[START OF Dataset extract]

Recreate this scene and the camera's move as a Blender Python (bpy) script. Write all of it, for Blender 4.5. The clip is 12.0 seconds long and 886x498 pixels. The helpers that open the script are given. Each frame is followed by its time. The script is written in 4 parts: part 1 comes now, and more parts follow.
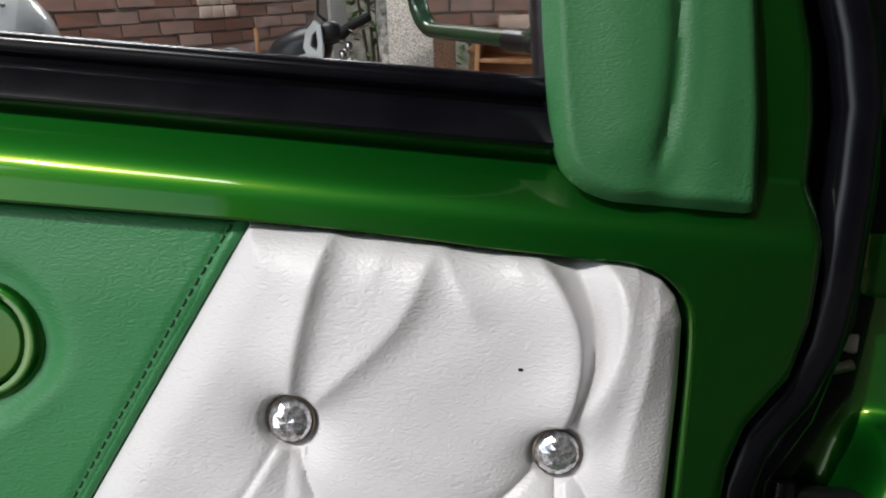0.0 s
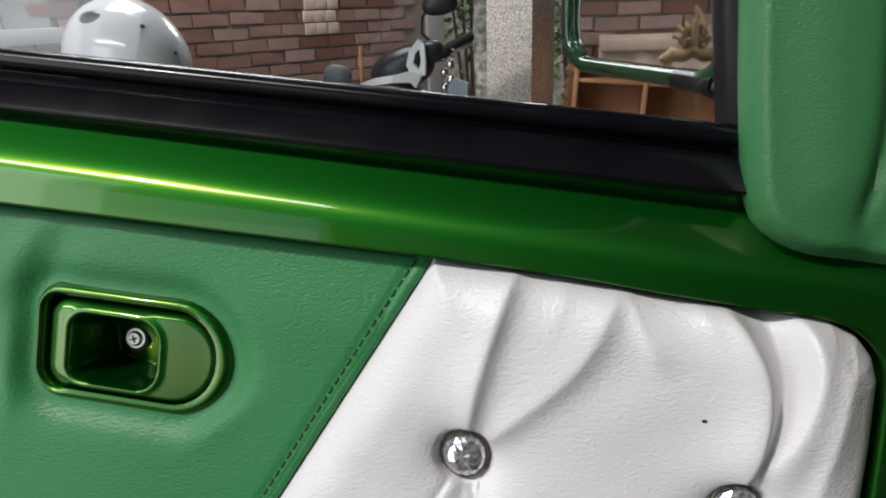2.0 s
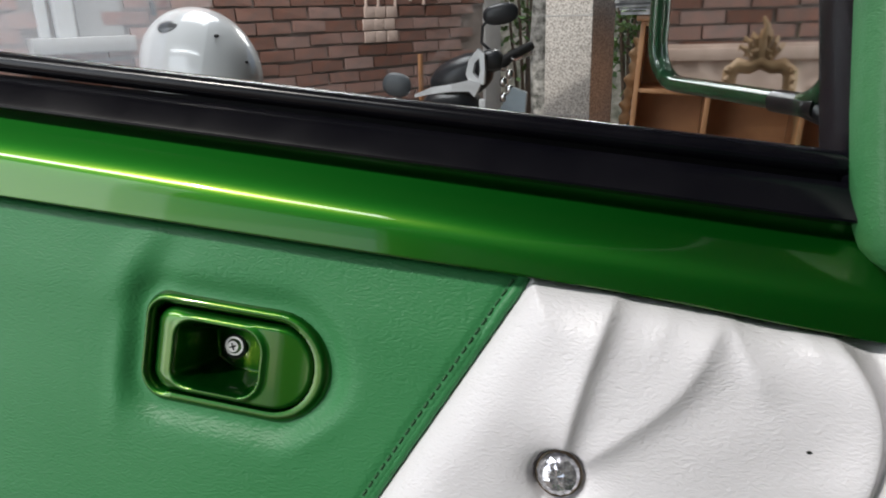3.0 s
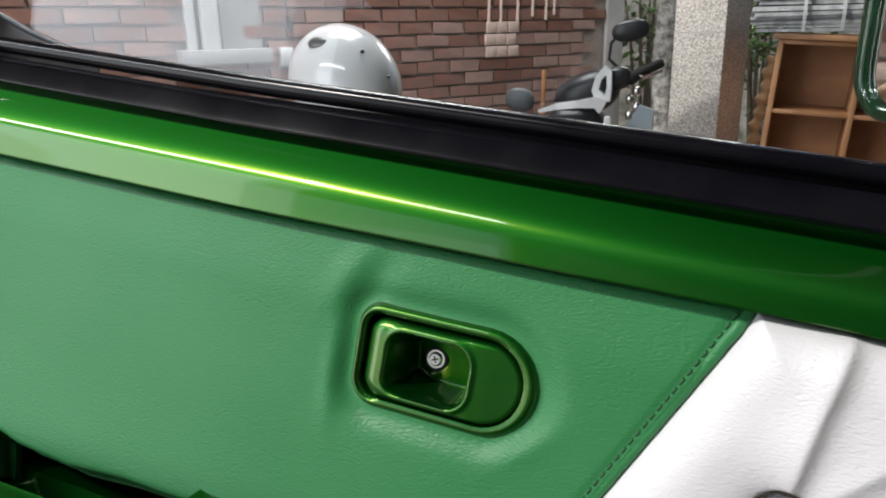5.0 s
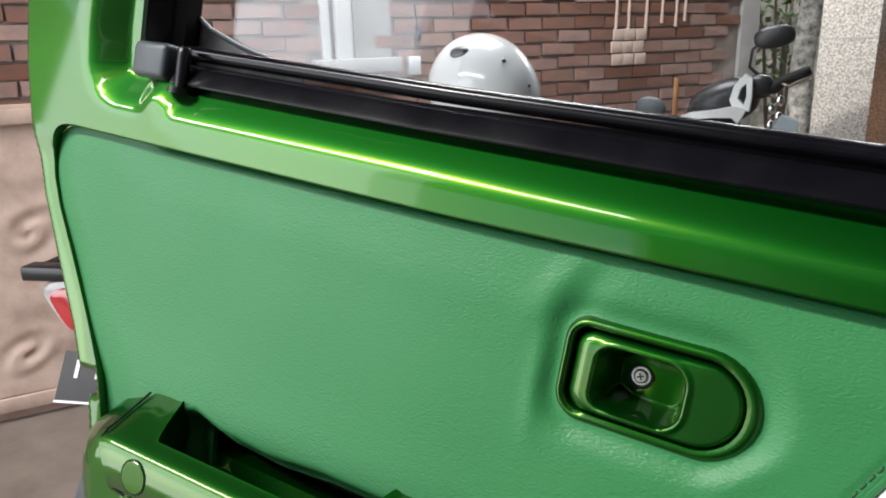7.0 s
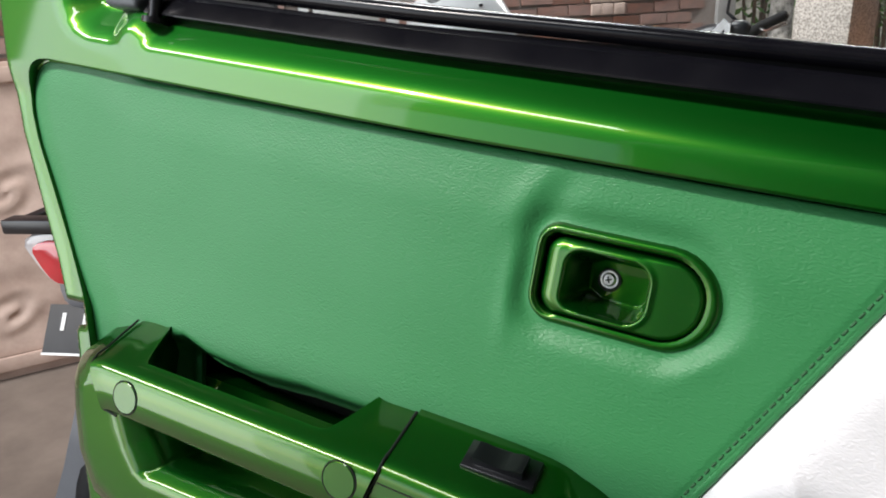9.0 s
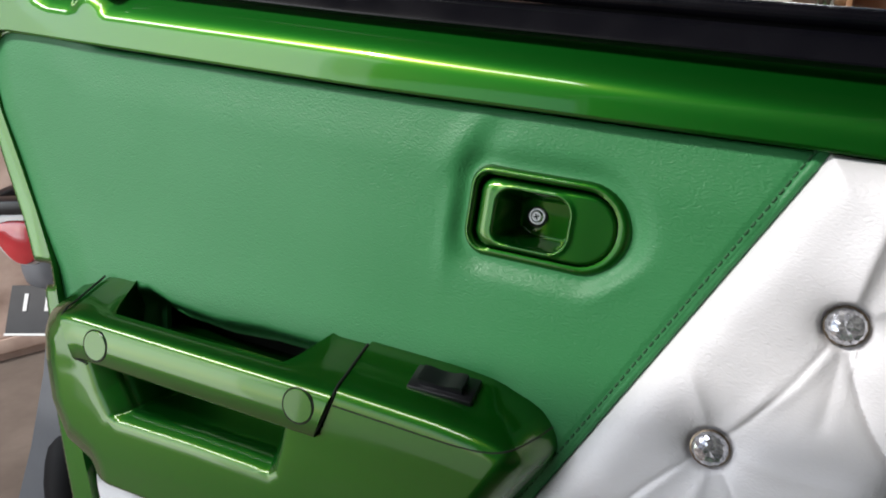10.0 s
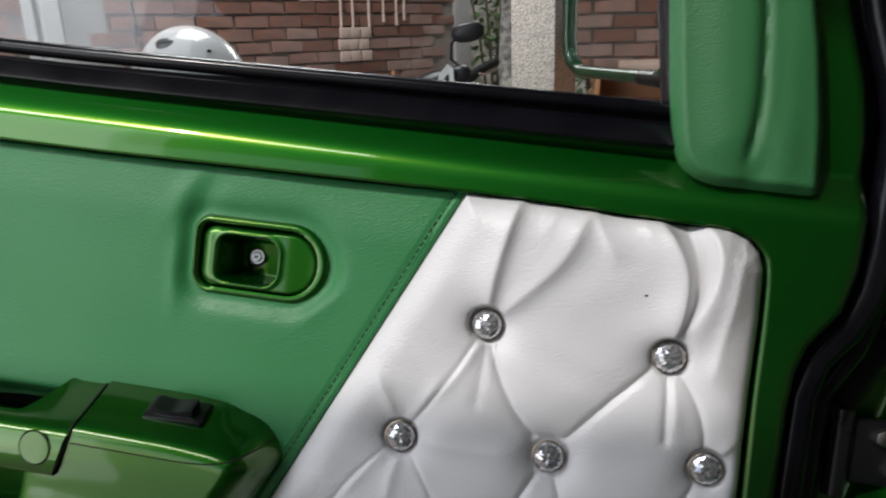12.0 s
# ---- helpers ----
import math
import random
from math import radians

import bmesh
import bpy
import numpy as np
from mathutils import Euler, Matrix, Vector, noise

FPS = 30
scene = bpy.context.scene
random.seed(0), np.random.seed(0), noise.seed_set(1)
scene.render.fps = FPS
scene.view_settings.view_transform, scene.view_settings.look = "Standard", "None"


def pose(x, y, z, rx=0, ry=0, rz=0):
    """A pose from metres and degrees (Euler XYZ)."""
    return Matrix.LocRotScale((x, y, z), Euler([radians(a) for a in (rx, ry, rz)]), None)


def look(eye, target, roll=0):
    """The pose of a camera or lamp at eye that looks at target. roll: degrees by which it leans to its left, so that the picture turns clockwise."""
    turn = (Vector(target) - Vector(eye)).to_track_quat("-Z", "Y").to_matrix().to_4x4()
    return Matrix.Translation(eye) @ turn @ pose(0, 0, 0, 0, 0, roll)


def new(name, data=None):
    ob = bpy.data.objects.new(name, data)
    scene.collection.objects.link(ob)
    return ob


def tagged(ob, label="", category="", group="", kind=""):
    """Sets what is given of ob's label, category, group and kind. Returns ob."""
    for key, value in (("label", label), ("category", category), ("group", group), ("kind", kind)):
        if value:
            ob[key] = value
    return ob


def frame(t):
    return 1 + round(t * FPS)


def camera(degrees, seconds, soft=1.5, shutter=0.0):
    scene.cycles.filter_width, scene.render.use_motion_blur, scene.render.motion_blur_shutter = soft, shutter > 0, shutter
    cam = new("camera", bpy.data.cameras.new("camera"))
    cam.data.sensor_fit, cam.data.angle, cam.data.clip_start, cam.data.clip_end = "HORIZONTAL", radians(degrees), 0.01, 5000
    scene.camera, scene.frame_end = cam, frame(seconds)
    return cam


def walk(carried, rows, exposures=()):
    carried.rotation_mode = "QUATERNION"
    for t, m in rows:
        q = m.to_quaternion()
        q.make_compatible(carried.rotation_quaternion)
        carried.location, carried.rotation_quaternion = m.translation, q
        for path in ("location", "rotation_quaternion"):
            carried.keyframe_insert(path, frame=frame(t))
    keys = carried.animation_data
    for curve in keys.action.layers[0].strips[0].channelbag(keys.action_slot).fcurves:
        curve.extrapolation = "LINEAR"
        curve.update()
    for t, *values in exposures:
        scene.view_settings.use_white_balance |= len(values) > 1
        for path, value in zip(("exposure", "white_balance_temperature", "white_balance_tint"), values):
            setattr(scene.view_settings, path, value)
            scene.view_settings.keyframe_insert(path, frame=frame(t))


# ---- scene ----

[END OF Dataset extract]

What you will do :: Every line above should be returned word for word, with the pictures left behind.

Result of this task ::
Recreate this scene and the camera's move as a Blender Python (bpy) script. Write all of it, for Blender 4.5. The clip is 12.0 seconds long and 886x498 pixels. The helpers that open the script are given. Each frame is followed by its time. The script is written in 4 parts: part 1 comes now, and more parts follow.
0.0 s
2.0 s
3.0 s
5.0 s
7.0 s
9.0 s
10.0 s
12.0 s
# ---- helpers ----
import math
import random
from math import radians

import bmesh
import bpy
import numpy as np
from mathutils import Euler, Matrix, Vector, noise

FPS = 30
scene = bpy.context.scene
random.seed(0), np.random.seed(0), noise.seed_set(1)
scene.render.fps = FPS
scene.view_settings.view_transform, scene.view_settings.look = "Standard", "None"


def pose(x, y, z, rx=0, ry=0, rz=0):
    """A pose from metres and degrees (Euler XYZ)."""
    return Matrix.LocRotScale((x, y, z), Euler([radians(a) for a in (rx, ry, rz)]), None)


def look(eye, target, roll=0):
    """The pose of a camera or lamp at eye that looks at target. roll: degrees by which it leans to its left, so that the picture turns clockwise."""
    turn = (Vector(target) - Vector(eye)).to_track_quat("-Z", "Y").to_matrix().to_4x4()
    return Matrix.Translation(eye) @ turn @ pose(0, 0, 0, 0, 0, roll)


def new(name, data=None):
    ob = bpy.data.objects.new(name, data)
    scene.collection.objects.link(ob)
    return ob


def tagged(ob, label="", category="", group="", kind=""):
    """Sets what is given of ob's label, category, group and kind. Returns ob."""
    for key, value in (("label", label), ("category", category), ("group", group), ("kind", kind)):
        if value:
            ob[key] = value
    return ob


def frame(t):
    return 1 + round(t * FPS)


def camera(degrees, seconds, soft=1.5, shutter=0.0):
    scene.cycles.filter_width, scene.render.use_motion_blur, scene.render.motion_blur_shutter = soft, shutter > 0, shutter
    cam = new("camera", bpy.data.cameras.new("camera"))
    cam.data.sensor_fit, cam.data.angle, cam.data.clip_start, cam.data.clip_end = "HORIZONTAL", radians(degrees), 0.01, 5000
    scene.camera, scene.frame_end = cam, frame(seconds)
    return cam


def walk(carried, rows, exposures=()):
    carried.rotation_mode = "QUATERNION"
    for t, m in rows:
        q = m.to_quaternion()
        q.make_compatible(carried.rotation_quaternion)
        carried.location, carried.rotation_quaternion = m.translation, q
        for path in ("location", "rotation_quaternion"):
            carried.keyframe_insert(path, frame=frame(t))
    keys = carried.animation_data
    for curve in keys.action.layers[0].strips[0].channelbag(keys.action_slot).fcurves:
        curve.extrapolation = "LINEAR"
        curve.update()
    for t, *values in exposures:
        scene.view_settings.use_white_balance |= len(values) > 1
        for path, value in zip(("exposure", "white_balance_temperature", "white_balance_tint"), values):
            setattr(scene.view_settings, path, value)
            scene.view_settings.keyframe_insert(path, frame=frame(t))


# ---- scene ----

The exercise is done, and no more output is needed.